Step 5: Discuss Kubernetes Integration or Custom Approach

Use Kubernetes for container orchestration, pod scheduling, resource limits
Custom controller watches job queue and creates pods with GPU requests
Use node selectors for GPU nodes, resource limits for memory/CPU
Be honest: "I have limited Kubernetes experience, but I understand the concepts of job queues, Docker containers, resource allocation, and fault tolerance. Let me explain how I'd design these components."
Focus on fundamental distributed systems principles rather than specific technology

"The interviewer seemed to expect discussion around Kubernetes and container orchestration. I had limited experience with it and chose to be honest rather than speculate. I focused on general distributed systems principles like queuing, containerization, and fault tolerance."

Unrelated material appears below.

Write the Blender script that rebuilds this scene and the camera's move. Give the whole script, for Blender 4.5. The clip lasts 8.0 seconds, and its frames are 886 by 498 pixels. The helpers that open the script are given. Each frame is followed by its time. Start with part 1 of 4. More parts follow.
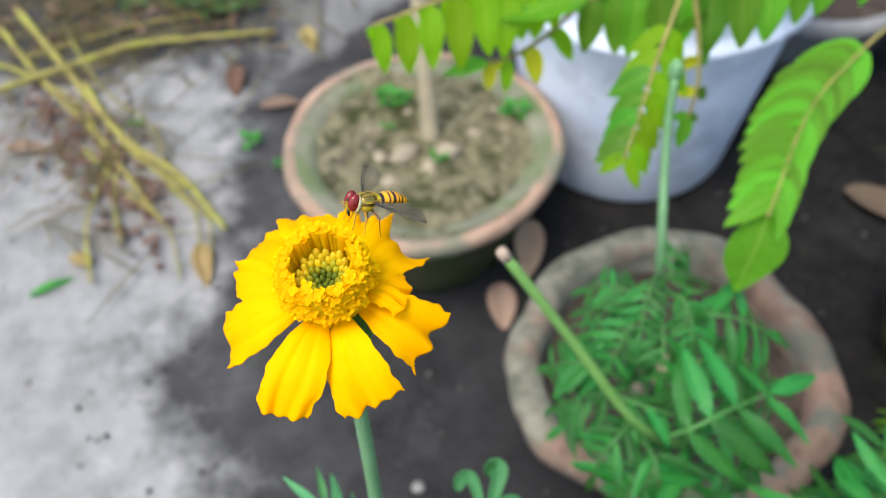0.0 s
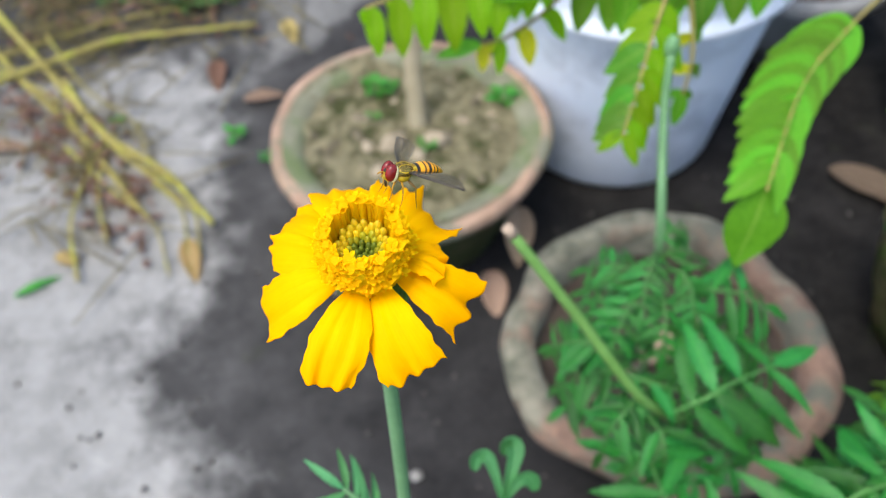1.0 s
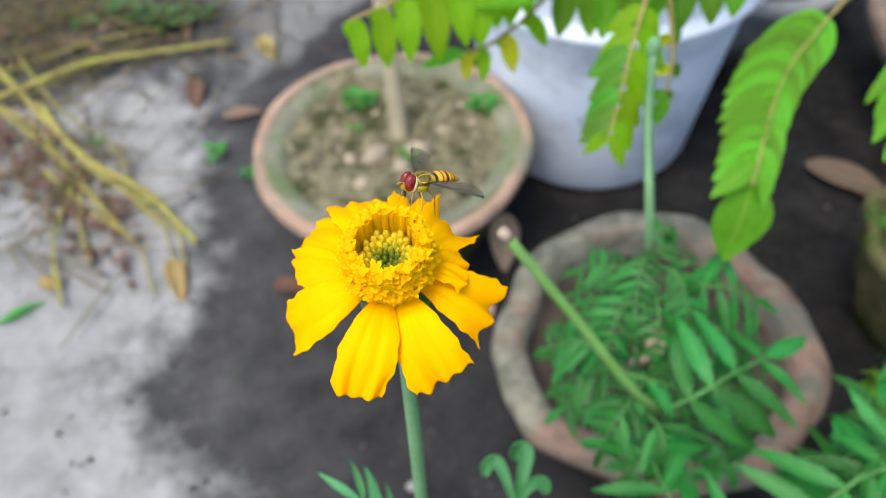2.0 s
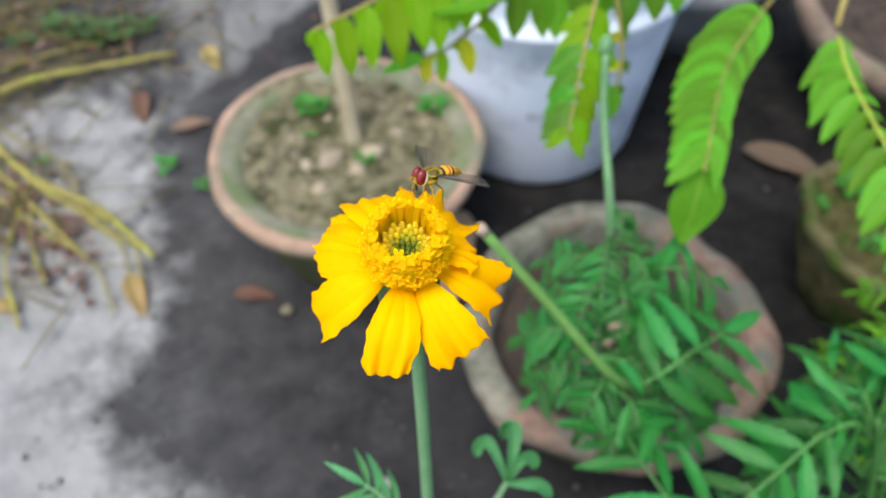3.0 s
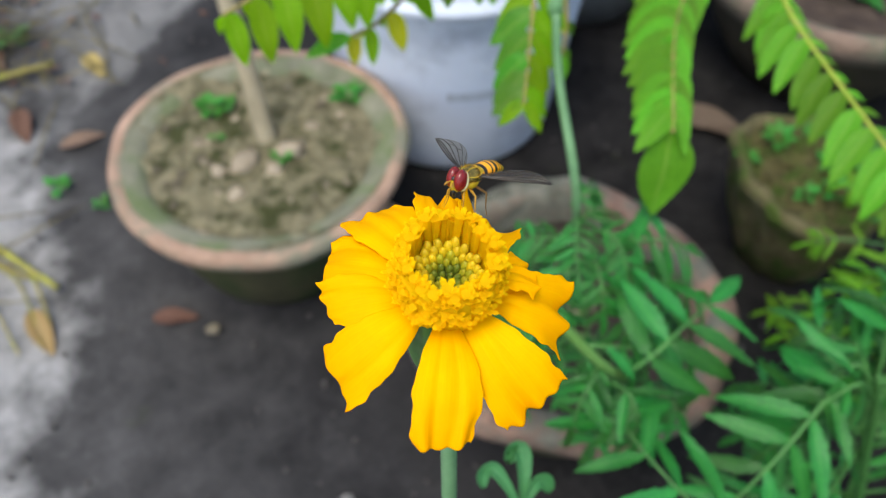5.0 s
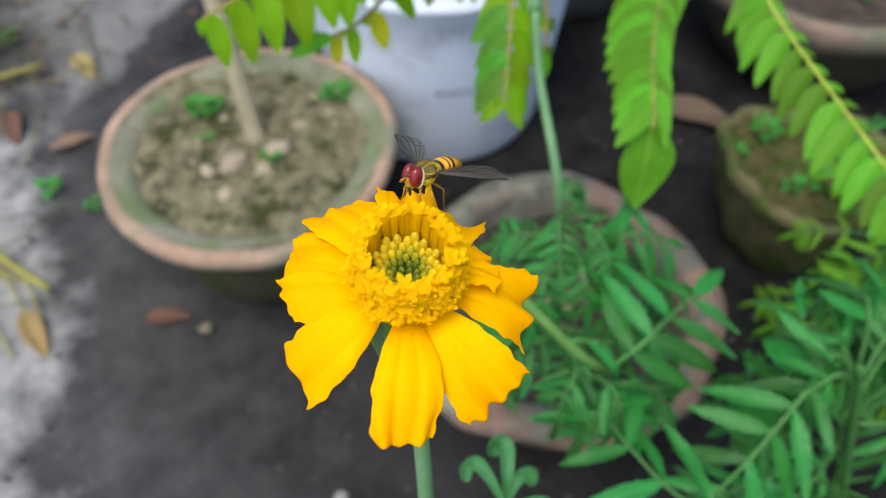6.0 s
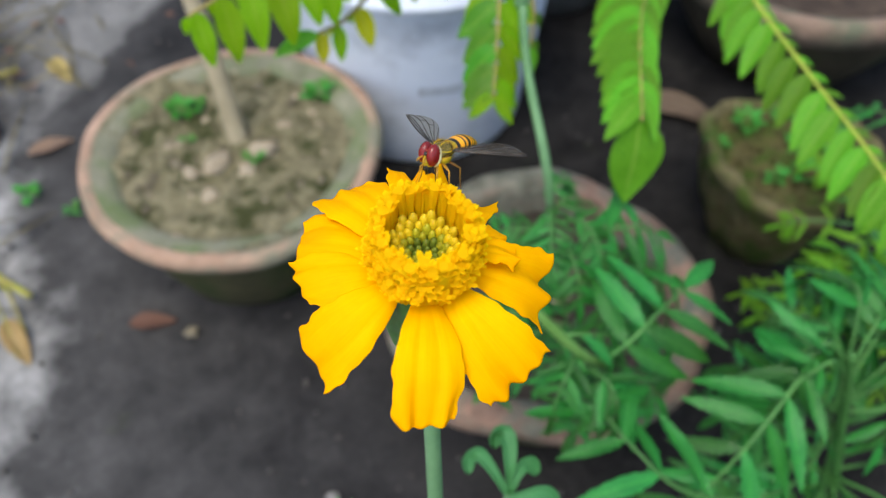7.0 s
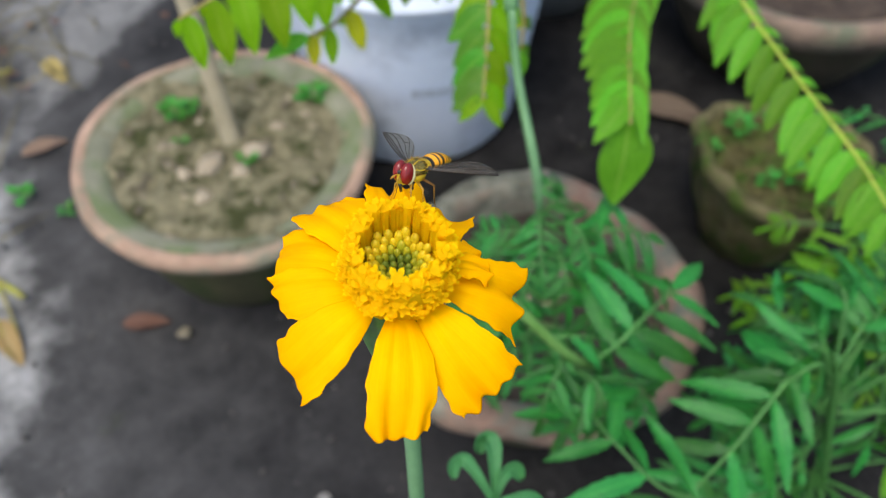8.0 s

"This variant heavily emphasized error handling over the happy path. The interviewer wanted thoughtful consideration of edge cases and failure modes specific to long-running ML training jobs, which can run for hours or days and consume expensive GPU resources."

"Topics discussed included job queue design, Docker repository for managing container images, fault tolerance strategies for both job and infrastructure failures, and how to allocate GPU resources based on requirements and availability."

"Primary focus areas were error handling scenarios: hardware failures (GPU crashes, node failures), software errors (OOM, training script bugs), network partitions, checkpoint corruption, and timeout handling for stuck jobs."

"Common themes across interviews: understanding of queues and workers, basic container technology even if not Kubernetes-specific, comprehensive failure scenarios and recovery strategies, smart allocation of expensive GPU resources, and honesty over speculation about unfamiliar technologies."

"The question tests both high-level system design skills and practical awareness of the challenges in building production ML infrastructure. It's acceptable to acknowledge knowledge gaps and focus on what you know deeply rather than making up details."